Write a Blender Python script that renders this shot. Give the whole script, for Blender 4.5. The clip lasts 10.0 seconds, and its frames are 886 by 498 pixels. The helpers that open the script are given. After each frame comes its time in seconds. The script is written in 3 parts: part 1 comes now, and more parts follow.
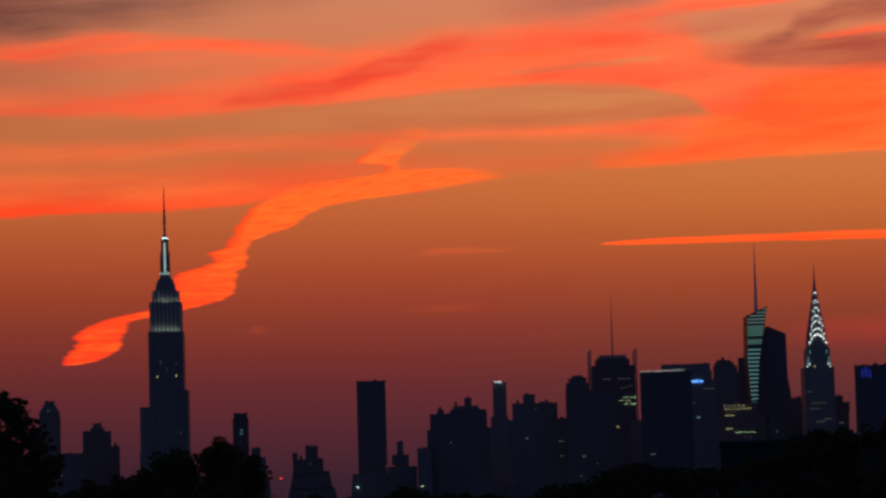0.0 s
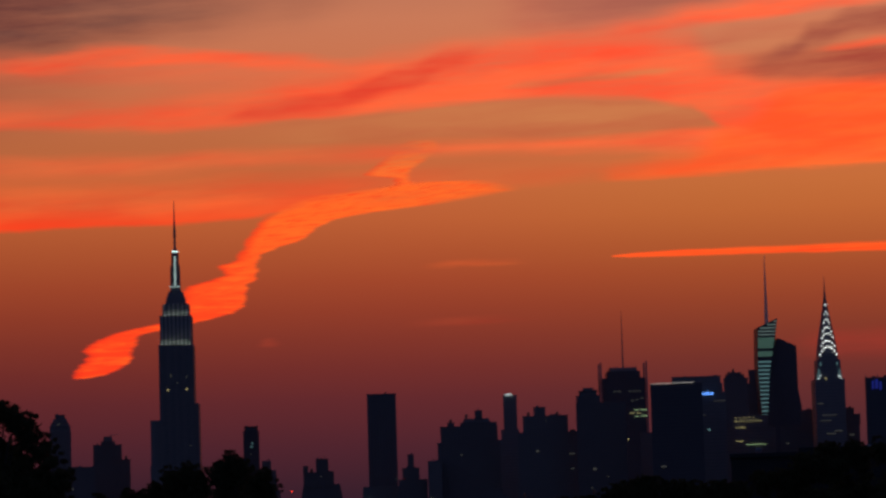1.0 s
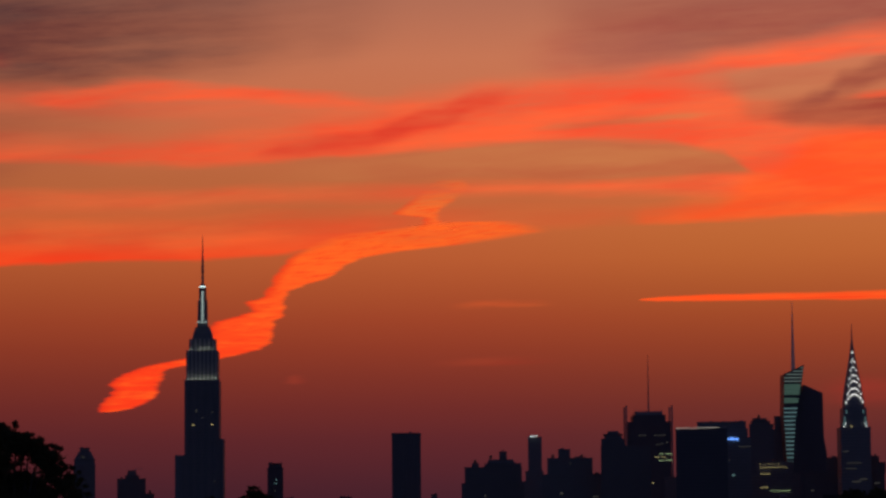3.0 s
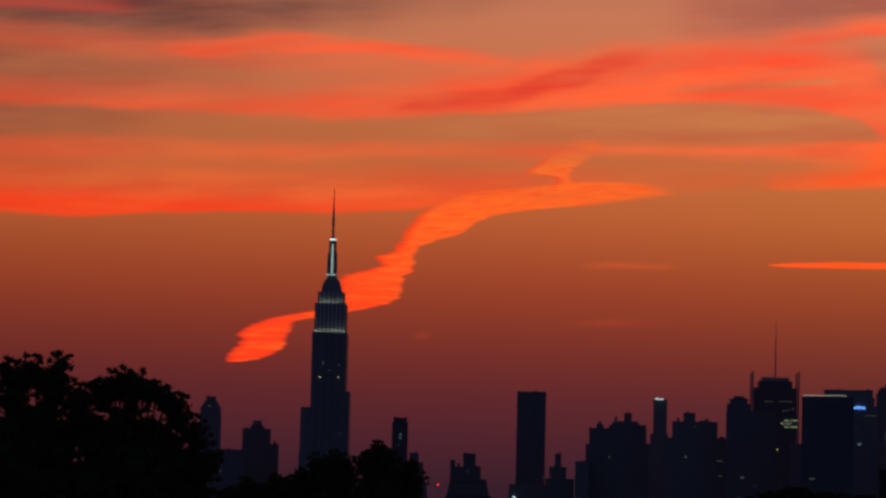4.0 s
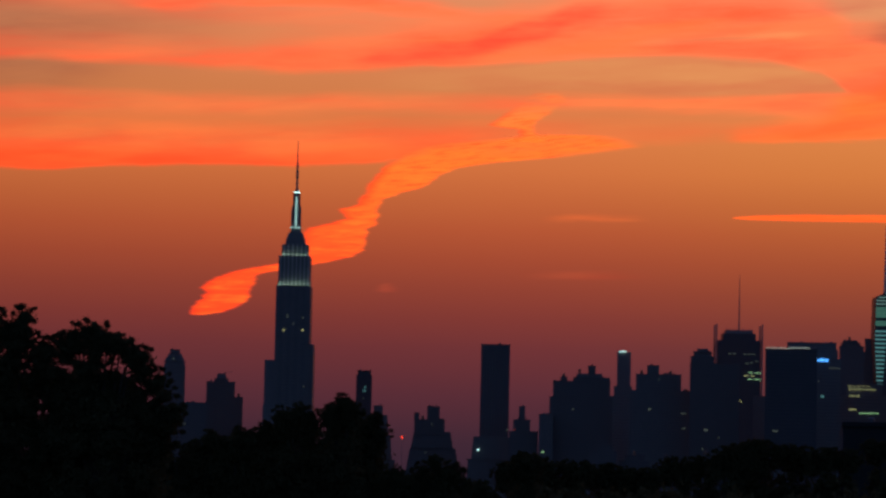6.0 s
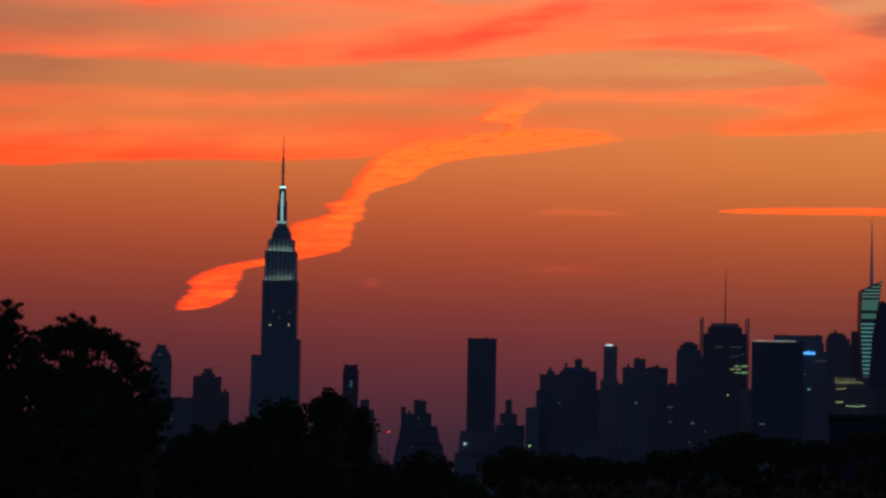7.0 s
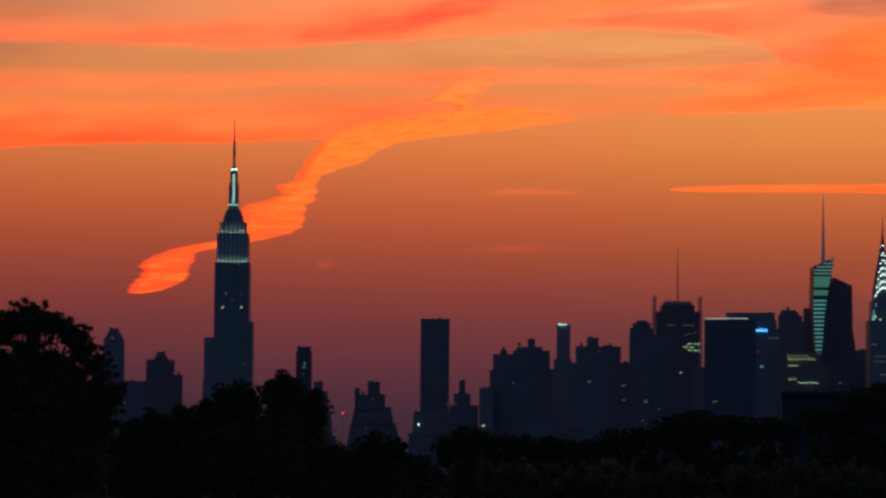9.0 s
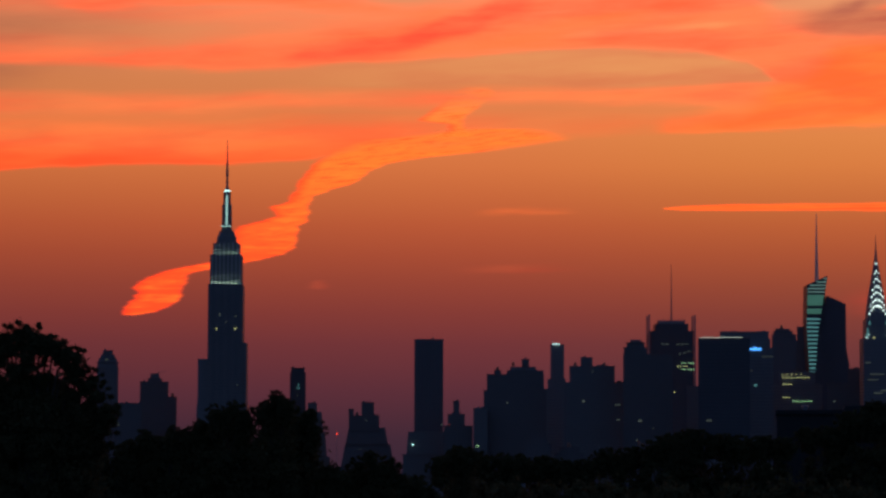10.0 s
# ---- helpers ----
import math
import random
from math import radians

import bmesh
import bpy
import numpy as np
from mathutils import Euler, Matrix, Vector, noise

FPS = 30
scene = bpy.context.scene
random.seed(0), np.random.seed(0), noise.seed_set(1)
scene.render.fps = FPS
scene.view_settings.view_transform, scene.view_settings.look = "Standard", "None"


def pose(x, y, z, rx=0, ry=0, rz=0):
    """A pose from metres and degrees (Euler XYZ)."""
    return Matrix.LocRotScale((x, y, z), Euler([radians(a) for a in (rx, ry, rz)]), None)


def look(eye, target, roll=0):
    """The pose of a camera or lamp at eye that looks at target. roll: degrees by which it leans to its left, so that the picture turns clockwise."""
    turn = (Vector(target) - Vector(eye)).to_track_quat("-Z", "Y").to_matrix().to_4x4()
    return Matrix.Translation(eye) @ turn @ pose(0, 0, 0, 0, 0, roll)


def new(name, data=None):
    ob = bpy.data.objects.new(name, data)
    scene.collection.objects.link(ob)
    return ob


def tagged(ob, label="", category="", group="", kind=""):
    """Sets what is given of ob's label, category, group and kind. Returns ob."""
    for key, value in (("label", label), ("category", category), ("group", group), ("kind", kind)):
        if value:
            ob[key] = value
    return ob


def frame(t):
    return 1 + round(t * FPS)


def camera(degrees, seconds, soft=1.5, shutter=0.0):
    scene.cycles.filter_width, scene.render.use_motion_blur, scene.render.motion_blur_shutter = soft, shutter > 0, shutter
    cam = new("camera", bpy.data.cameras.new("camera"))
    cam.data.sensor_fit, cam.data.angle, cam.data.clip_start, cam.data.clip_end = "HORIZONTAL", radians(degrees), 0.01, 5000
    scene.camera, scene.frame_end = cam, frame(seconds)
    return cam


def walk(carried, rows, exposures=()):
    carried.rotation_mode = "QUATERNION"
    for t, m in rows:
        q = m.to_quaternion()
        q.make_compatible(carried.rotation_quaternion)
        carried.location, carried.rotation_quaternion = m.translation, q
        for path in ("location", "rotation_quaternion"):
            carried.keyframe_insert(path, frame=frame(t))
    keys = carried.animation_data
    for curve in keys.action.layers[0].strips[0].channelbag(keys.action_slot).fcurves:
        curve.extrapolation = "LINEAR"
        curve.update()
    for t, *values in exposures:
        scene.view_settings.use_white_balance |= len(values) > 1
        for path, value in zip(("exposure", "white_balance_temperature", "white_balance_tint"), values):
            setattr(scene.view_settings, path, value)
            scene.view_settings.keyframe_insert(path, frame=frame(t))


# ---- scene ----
# Far city skyline at dusk, seen with a long lens from behind a row of trees.
# x to the right, y away from the camera (west), z up. The camera stands and only turns.
EYE = Vector((0.0, 0.0, 6.0))
cam = camera(14.898, 10.0, soft=2.7)


def aim(yaw, pitch, roll):
    a, e = radians(yaw), radians(pitch)
    way = Vector((math.sin(a) * math.cos(e), math.cos(a) * math.cos(e), math.sin(e)))
    return look(EYE, EYE + way * 100, roll)


PATH = [
    (0.0, 1.530, 5.077, -1.561),
    (0.1, 1.473, 5.072, -1.655),
    (0.2, 1.469, 5.191, -1.667),
    (0.5, 1.387, 5.353, -1.665),
    (1.0, 1.364, 5.297, -1.664),
    (1.5, 1.317, 5.274, -1.673),
    (2.0, 1.228, 5.259, -1.648),
    (2.2, 1.200, 5.483, -1.623),
    (3.3, 0.672, 5.998, 0.186),
    (3.4, 0.540, 5.775, 0.468),
    (3.5, 0.292, 5.757, 0.790),
    (3.6, 0.020, 5.469, 0.973),
    (3.7, -0.561, 5.198, 1.338),
    (3.8, -0.854, 5.295, 1.212),
    (3.9, -1.223, 5.121, 1.383),
    (4.0, -1.311, 5.256, 1.352),
    (4.1, -1.505, 5.080, 1.258),
    (4.2, -1.560, 4.538, 1.212),
    (4.3, -1.503, 4.287, 1.328),
    (4.5, -1.251, 4.267, 1.388),
    (5.0, -0.975, 4.488, 1.343),
    (5.5, -0.806, 4.432, 1.179),
    (5.7, -0.709, 4.448, 1.303),
    (6.8, -0.496, 4.491, 1.070),
    (7.0, -0.444, 4.380, 1.054),
    (7.5, -0.386, 4.421, 0.964),
    (8.0, -0.242, 4.382, 0.895),
    (8.2, -0.059, 4.066, 0.791),
    (8.3, -0.024, 4.024, 0.775),
    (8.4, 0.036, 4.103, 0.726),
    (8.5, 0.110, 4.078, 0.549),
    (8.7, 0.234, 3.988, 0.549),
    (9.0, 0.371, 4.063, 0.443),
    (9.2, 0.433, 4.082, 0.538),
    (9.3, 0.430, 4.069, 0.407),
    (9.4, 0.447, 4.222, 0.285),
    (9.5, 0.474, 4.319, 0.227),
    (10.0, 0.482, 4.406, 0.154),
]
walk(cam, [(t, aim(y, p, r)) for t, y, p, r in PATH], exposures=[
    (0.0, 0.21, 7000, 21), (0.5, 0.07, 7050, 27), (1.0, 0.05, 7100, 28), (1.5, 0.09, 7100, 27), (2.2, 0.08, 7200, 29), (3.3, -0.1, 7450, 34), (3.6, -0.12, 7450, 34), (4.0, 0.0, 7200, 28), (4.5, 0.33, 6500, 13),
    (5.0, 0.48, 6500, 7), (7.5, 0.55, 6450, 3), (8.5, 0.67, 6350, -3), (9.0, 0.76, 6300, -8), (9.5, 0.74, 6300, -8), (10.0, 0.6, 6400, 4),
])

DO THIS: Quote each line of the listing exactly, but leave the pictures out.

WRITTEN SOLUTION:
Write a Blender Python script that renders this shot. Give the whole script, for Blender 4.5. The clip lasts 10.0 seconds, and its frames are 886 by 498 pixels. The helpers that open the script are given. After each frame comes its time in seconds. The script is written in 3 parts: part 1 comes now, and more parts follow.
0.0 s
1.0 s
3.0 s
4.0 s
6.0 s
7.0 s
9.0 s
10.0 s
# ---- helpers ----
import math
import random
from math import radians

import bmesh
import bpy
import numpy as np
from mathutils import Euler, Matrix, Vector, noise

FPS = 30
scene = bpy.context.scene
random.seed(0), np.random.seed(0), noise.seed_set(1)
scene.render.fps = FPS
scene.view_settings.view_transform, scene.view_settings.look = "Standard", "None"


def pose(x, y, z, rx=0, ry=0, rz=0):
    """A pose from metres and degrees (Euler XYZ)."""
    return Matrix.LocRotScale((x, y, z), Euler([radians(a) for a in (rx, ry, rz)]), None)


def look(eye, target, roll=0):
    """The pose of a camera or lamp at eye that looks at target. roll: degrees by which it leans to its left, so that the picture turns clockwise."""
    turn = (Vector(target) - Vector(eye)).to_track_quat("-Z", "Y").to_matrix().to_4x4()
    return Matrix.Translation(eye) @ turn @ pose(0, 0, 0, 0, 0, roll)


def new(name, data=None):
    ob = bpy.data.objects.new(name, data)
    scene.collection.objects.link(ob)
    return ob


def tagged(ob, label="", category="", group="", kind=""):
    """Sets what is given of ob's label, category, group and kind. Returns ob."""
    for key, value in (("label", label), ("category", category), ("group", group), ("kind", kind)):
        if value:
            ob[key] = value
    return ob


def frame(t):
    return 1 + round(t * FPS)


def camera(degrees, seconds, soft=1.5, shutter=0.0):
    scene.cycles.filter_width, scene.render.use_motion_blur, scene.render.motion_blur_shutter = soft, shutter > 0, shutter
    cam = new("camera", bpy.data.cameras.new("camera"))
    cam.data.sensor_fit, cam.data.angle, cam.data.clip_start, cam.data.clip_end = "HORIZONTAL", radians(degrees), 0.01, 5000
    scene.camera, scene.frame_end = cam, frame(seconds)
    return cam


def walk(carried, rows, exposures=()):
    carried.rotation_mode = "QUATERNION"
    for t, m in rows:
        q = m.to_quaternion()
        q.make_compatible(carried.rotation_quaternion)
        carried.location, carried.rotation_quaternion = m.translation, q
        for path in ("location", "rotation_quaternion"):
            carried.keyframe_insert(path, frame=frame(t))
    keys = carried.animation_data
    for curve in keys.action.layers[0].strips[0].channelbag(keys.action_slot).fcurves:
        curve.extrapolation = "LINEAR"
        curve.update()
    for t, *values in exposures:
        scene.view_settings.use_white_balance |= len(values) > 1
        for path, value in zip(("exposure", "white_balance_temperature", "white_balance_tint"), values):
            setattr(scene.view_settings, path, value)
            scene.view_settings.keyframe_insert(path, frame=frame(t))


# ---- scene ----
# Far city skyline at dusk, seen with a long lens from behind a row of trees.
# x to the right, y away from the camera (west), z up. The camera stands and only turns.
EYE = Vector((0.0, 0.0, 6.0))
cam = camera(14.898, 10.0, soft=2.7)


def aim(yaw, pitch, roll):
    a, e = radians(yaw), radians(pitch)
    way = Vector((math.sin(a) * math.cos(e), math.cos(a) * math.cos(e), math.sin(e)))
    return look(EYE, EYE + way * 100, roll)


PATH = [
    (0.0, 1.530, 5.077, -1.561),
    (0.1, 1.473, 5.072, -1.655),
    (0.2, 1.469, 5.191, -1.667),
    (0.5, 1.387, 5.353, -1.665),
    (1.0, 1.364, 5.297, -1.664),
    (1.5, 1.317, 5.274, -1.673),
    (2.0, 1.228, 5.259, -1.648),
    (2.2, 1.200, 5.483, -1.623),
    (3.3, 0.672, 5.998, 0.186),
    (3.4, 0.540, 5.775, 0.468),
    (3.5, 0.292, 5.757, 0.790),
    (3.6, 0.020, 5.469, 0.973),
    (3.7, -0.561, 5.198, 1.338),
    (3.8, -0.854, 5.295, 1.212),
    (3.9, -1.223, 5.121, 1.383),
    (4.0, -1.311, 5.256, 1.352),
    (4.1, -1.505, 5.080, 1.258),
    (4.2, -1.560, 4.538, 1.212),
    (4.3, -1.503, 4.287, 1.328),
    (4.5, -1.251, 4.267, 1.388),
    (5.0, -0.975, 4.488, 1.343),
    (5.5, -0.806, 4.432, 1.179),
    (5.7, -0.709, 4.448, 1.303),
    (6.8, -0.496, 4.491, 1.070),
    (7.0, -0.444, 4.380, 1.054),
    (7.5, -0.386, 4.421, 0.964),
    (8.0, -0.242, 4.382, 0.895),
    (8.2, -0.059, 4.066, 0.791),
    (8.3, -0.024, 4.024, 0.775),
    (8.4, 0.036, 4.103, 0.726),
    (8.5, 0.110, 4.078, 0.549),
    (8.7, 0.234, 3.988, 0.549),
    (9.0, 0.371, 4.063, 0.443),
    (9.2, 0.433, 4.082, 0.538),
    (9.3, 0.430, 4.069, 0.407),
    (9.4, 0.447, 4.222, 0.285),
    (9.5, 0.474, 4.319, 0.227),
    (10.0, 0.482, 4.406, 0.154),
]
walk(cam, [(t, aim(y, p, r)) for t, y, p, r in PATH], exposures=[
    (0.0, 0.21, 7000, 21), (0.5, 0.07, 7050, 27), (1.0, 0.05, 7100, 28), (1.5, 0.09, 7100, 27), (2.2, 0.08, 7200, 29), (3.3, -0.1, 7450, 34), (3.6, -0.12, 7450, 34), (4.0, 0.0, 7200, 28), (4.5, 0.33, 6500, 13),
    (5.0, 0.48, 6500, 7), (7.5, 0.55, 6450, 3), (8.5, 0.67, 6350, -3), (9.0, 0.76, 6300, -8), (9.5, 0.74, 6300, -8), (10.0, 0.6, 6400, 4),
])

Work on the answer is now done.